# Why might the Lawson minimal surface $\xi_{1,2}$ have a Morse index 9?

In page 15 of the article New Applications of Min-max Theory, Andre Neves said that: a wishful thinking would suggest the Lawson minimal surface $$\xi_{1,2}$$ in the 3-sphere to have a Morse index 9, but there is no real evidence.

My question is, what suggests the index to be 9? Say, can we find a 9-parameter deformation of $$\xi_{1,2}$$ which decreases its area?

Due to a recent preprint by Kapouleas and Wiygul (arXiv:1904.05812), the index of the Lawson $$\xi_{1,g}$$ surface is $$2g+3$$. I have not looked at the paper in detail so far, but let me cite from the authors introduction:
"The ideas of our proof originate with work of NK on the approximate kernel for Scherk surfaces.
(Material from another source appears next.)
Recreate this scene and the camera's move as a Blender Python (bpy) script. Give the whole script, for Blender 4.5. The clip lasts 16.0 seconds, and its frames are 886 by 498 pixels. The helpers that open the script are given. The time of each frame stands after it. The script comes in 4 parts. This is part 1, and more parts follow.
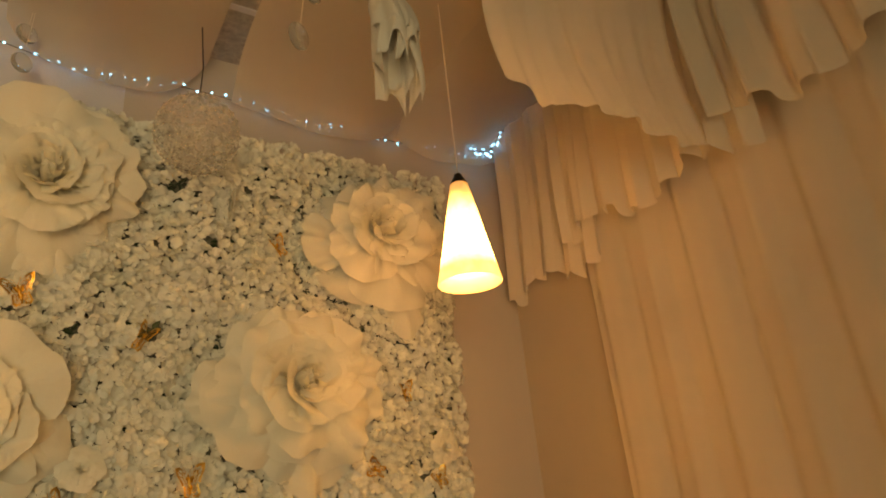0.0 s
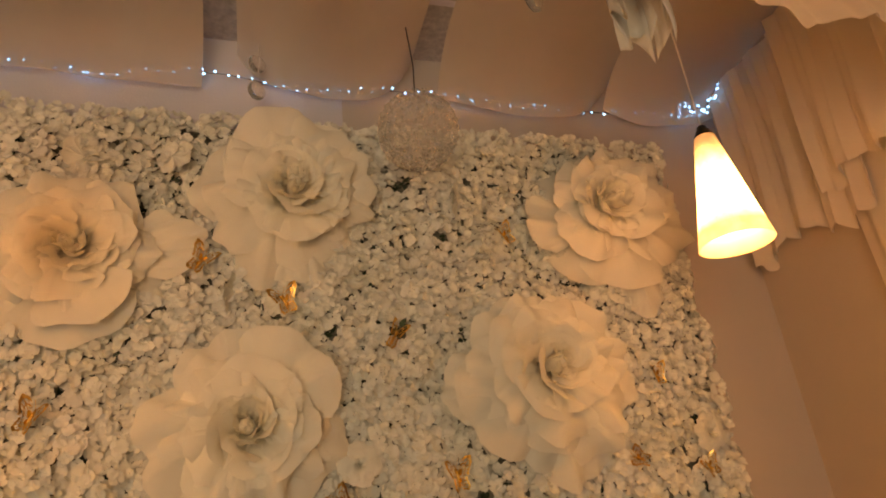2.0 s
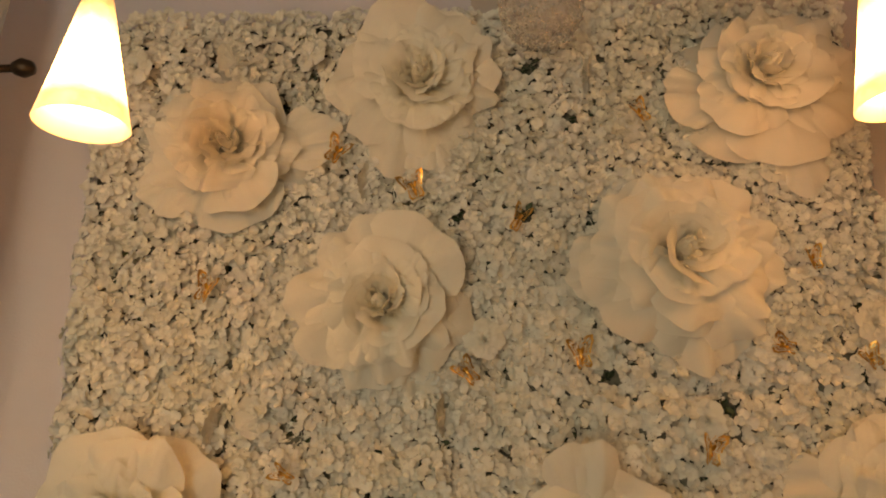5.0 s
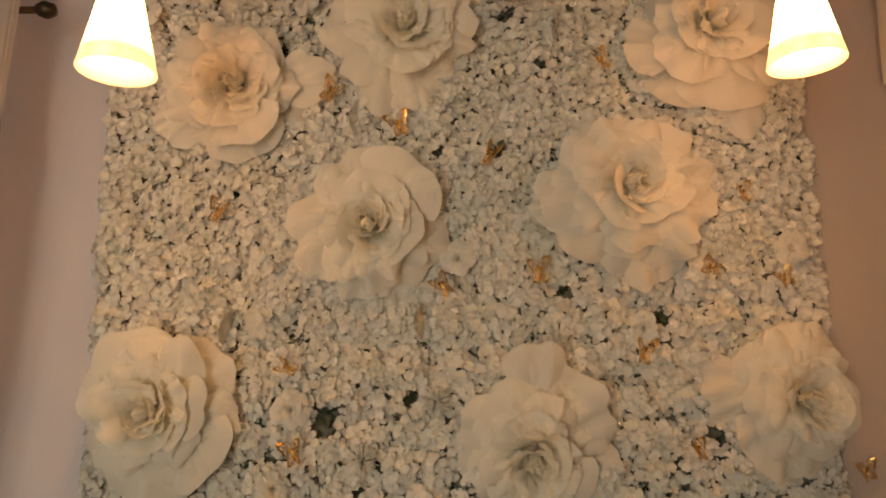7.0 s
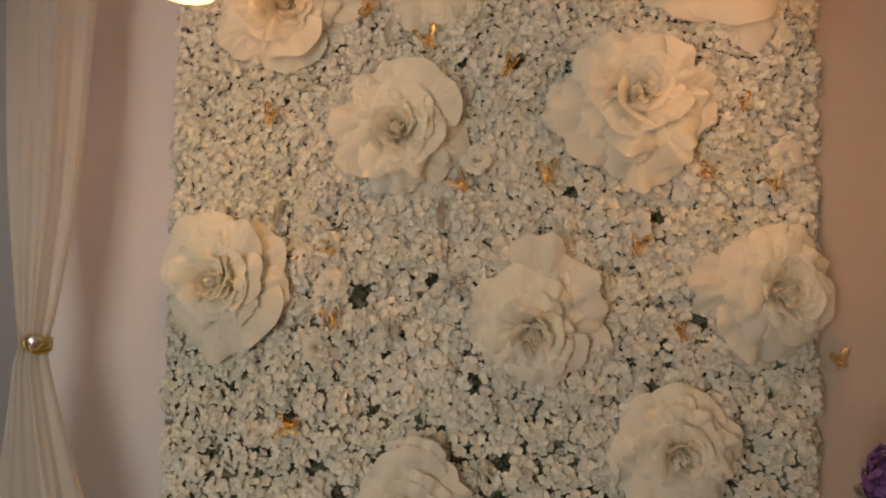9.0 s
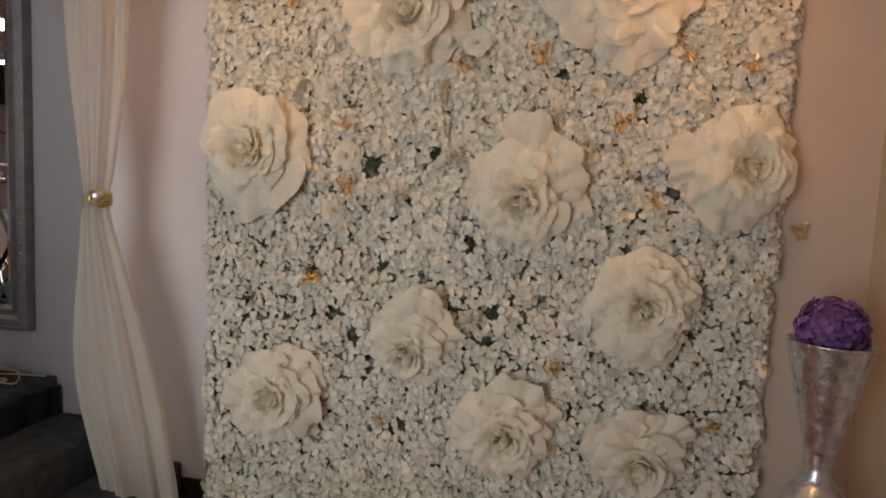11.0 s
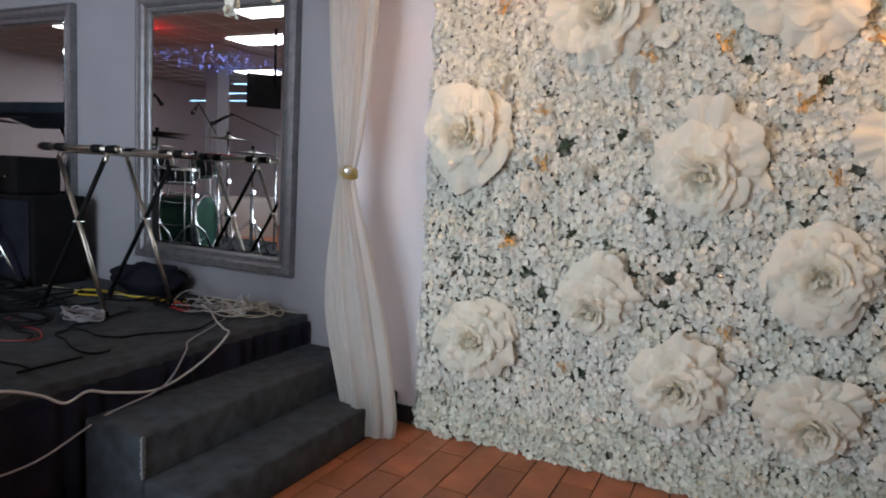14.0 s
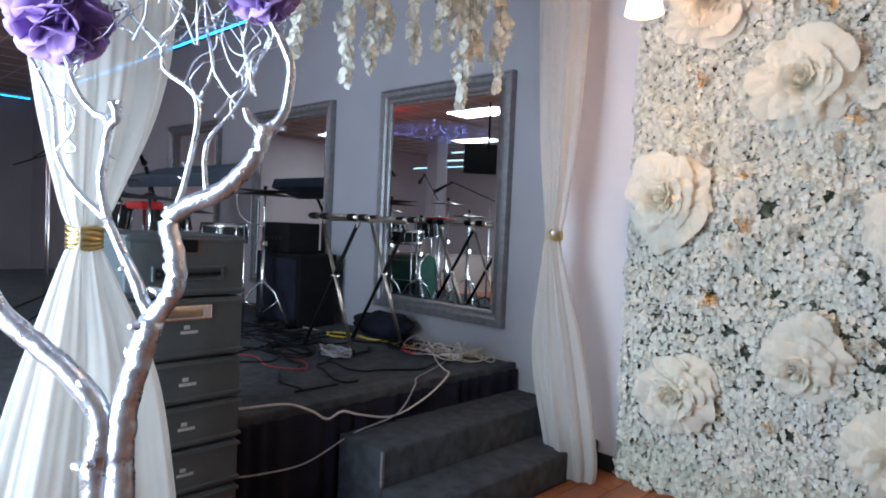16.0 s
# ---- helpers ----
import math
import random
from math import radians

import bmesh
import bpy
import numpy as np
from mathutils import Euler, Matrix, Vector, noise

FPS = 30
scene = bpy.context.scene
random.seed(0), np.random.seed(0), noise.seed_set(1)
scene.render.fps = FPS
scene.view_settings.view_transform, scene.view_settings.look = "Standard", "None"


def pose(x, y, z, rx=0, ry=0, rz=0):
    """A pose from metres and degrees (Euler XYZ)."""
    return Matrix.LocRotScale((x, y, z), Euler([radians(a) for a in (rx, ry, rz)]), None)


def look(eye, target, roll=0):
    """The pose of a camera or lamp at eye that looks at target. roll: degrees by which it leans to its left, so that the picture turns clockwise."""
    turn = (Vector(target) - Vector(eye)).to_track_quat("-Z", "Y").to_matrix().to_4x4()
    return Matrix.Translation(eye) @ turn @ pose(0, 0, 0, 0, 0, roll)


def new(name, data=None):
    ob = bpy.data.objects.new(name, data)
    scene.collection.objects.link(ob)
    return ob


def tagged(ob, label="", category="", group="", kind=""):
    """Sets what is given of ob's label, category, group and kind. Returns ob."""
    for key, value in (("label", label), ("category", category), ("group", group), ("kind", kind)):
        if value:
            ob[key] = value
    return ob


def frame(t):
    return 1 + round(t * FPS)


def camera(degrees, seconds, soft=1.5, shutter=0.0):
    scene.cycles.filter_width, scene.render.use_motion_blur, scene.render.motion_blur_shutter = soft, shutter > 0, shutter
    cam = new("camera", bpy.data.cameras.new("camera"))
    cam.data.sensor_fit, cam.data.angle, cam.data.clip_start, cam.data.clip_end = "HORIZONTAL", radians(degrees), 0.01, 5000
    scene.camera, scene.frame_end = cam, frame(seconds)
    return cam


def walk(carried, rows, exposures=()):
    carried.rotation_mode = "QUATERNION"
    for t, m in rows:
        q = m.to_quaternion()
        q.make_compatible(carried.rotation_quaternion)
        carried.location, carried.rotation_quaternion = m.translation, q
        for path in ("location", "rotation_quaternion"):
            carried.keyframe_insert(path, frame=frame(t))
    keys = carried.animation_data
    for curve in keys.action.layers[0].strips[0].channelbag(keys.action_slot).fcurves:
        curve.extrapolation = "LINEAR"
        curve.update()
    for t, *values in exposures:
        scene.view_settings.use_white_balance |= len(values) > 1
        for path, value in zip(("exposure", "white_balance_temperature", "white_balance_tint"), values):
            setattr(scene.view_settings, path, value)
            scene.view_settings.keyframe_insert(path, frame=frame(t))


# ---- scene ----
cam = camera(69.1, 16.0, soft=1.9)
PATH = [
    (0, (1.073, -2.045, 1.945), (2.106, -0.509, 2.702), -5.8),
    (0.5, (1.022, -1.994, 1.952), (1.915, -0.383, 2.731), -5.1),
    (1, (0.981, -1.946, 1.952), (1.747, -0.283, 2.757), -5.1),
    (1.5, (0.943, -1.902, 1.952), (1.625, -0.204, 2.76), -6.1),
    (2, (0.94, -1.87, 1.953), (1.496, -0.123, 2.753), -6.2),
    (2.5, (0.973, -1.863, 1.954), (1.378, -0.066, 2.732), -5.5),
    (3, (1.004, -1.868, 1.966), (1.262, -0.035, 2.722), -4.2),
    (3.5, (1.032, -1.865, 1.953), (1.188, -0.01, 2.683), -3.4),
    (4, (1.069, -1.869, 1.936), (1.132, 0.014, 2.609), -2.5),
    (4.5, (1.095, -1.873, 1.919), (1.092, 0.034, 2.522), -1.7),
    (6.8, (1.104, -2.149, 1.83), (1.148, -0.179, 2.172), -0.8),
    (7, (1.143, -2.18, 1.827), (1.16, -0.206, 2.149), -0.9),
    (7.5, (1.231, -2.262, 1.796), (1.179, -0.281, 2.066), -0.2),
    (8, (1.261, -2.334, 1.773), (1.14, -0.346, 1.957), 0.7),
    (8.2, (1.276, -2.356, 1.757), (1.113, -0.369, 1.925), 0.7),
    (10.5, (1.461, -2.704, 1.582), (1.239, -0.719, 1.465), 1.6),
    (11, (1.525, -2.761, 1.545), (1.215, -0.794, 1.355), 2.6),
    (11.5, (1.519, -2.809, 1.532), (1.061, -0.88, 1.273), 2.4),
    (12, (1.489, -2.882, 1.509), (0.936, -0.985, 1.203), 2.1),
    (12.5, (1.498, -2.977, 1.475), (0.91, -1.093, 1.148), 2.5),
    (13, (1.517, -3.074, 1.454), (0.905, -1.198, 1.128), 3.0),
    (13.5, (1.548, -3.151, 1.446), (0.862, -1.292, 1.176), 3.6),
    (14, (1.636, -3.23, 1.444), (0.785, -1.433, 1.22), 3.2),
    (14.5, (1.687, -3.315, 1.446), (0.658, -1.61, 1.267), 2.6),
    (15, (1.713, -3.399, 1.45), (0.532, -1.792, 1.292), 2.4),
    (15.5, (1.783, -3.497, 1.443), (0.489, -1.976, 1.343), 2.3),
    (16, (1.867, -3.562, 1.472), (0.482, -2.121, 1.394), 2.6),
]
walk(cam, [(t, look(eye, target, roll)) for t, eye, target, roll in PATH], exposures=[(0, -0.87, 42000, 10), (1, -0.92, 31000, 26), (3.3, -0.96, 17800, 23), (4.5, -1.0, 15800, 14), (7, -0.88, 12100, 19), (8.2, -0.80, 10900, 18), (10.5, -0.60, 8500, 12), (11.5, -0.48, 7900, 18), (12.5, -0.26, 7400, 16), (14.5, 0.10, 6250, 8), (16, 0.28, 5950, 7)])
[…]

Our approach requires a detailed understanding of the elementary geometry of $$S^3$$ and of the surfaces involved, especially their symmetries. The proof makes also heavy use of Alexandrov reflection in the style of Schoen’s. The Courant nodal theorem [ and an argument of Montiel- Ros play important roles as well. In ongoing work we hope to extend this result to determine the index and nullity of all Lawson surfaces desingularizing intersecting great two-spheres in the round three-sphere $$S^3$$."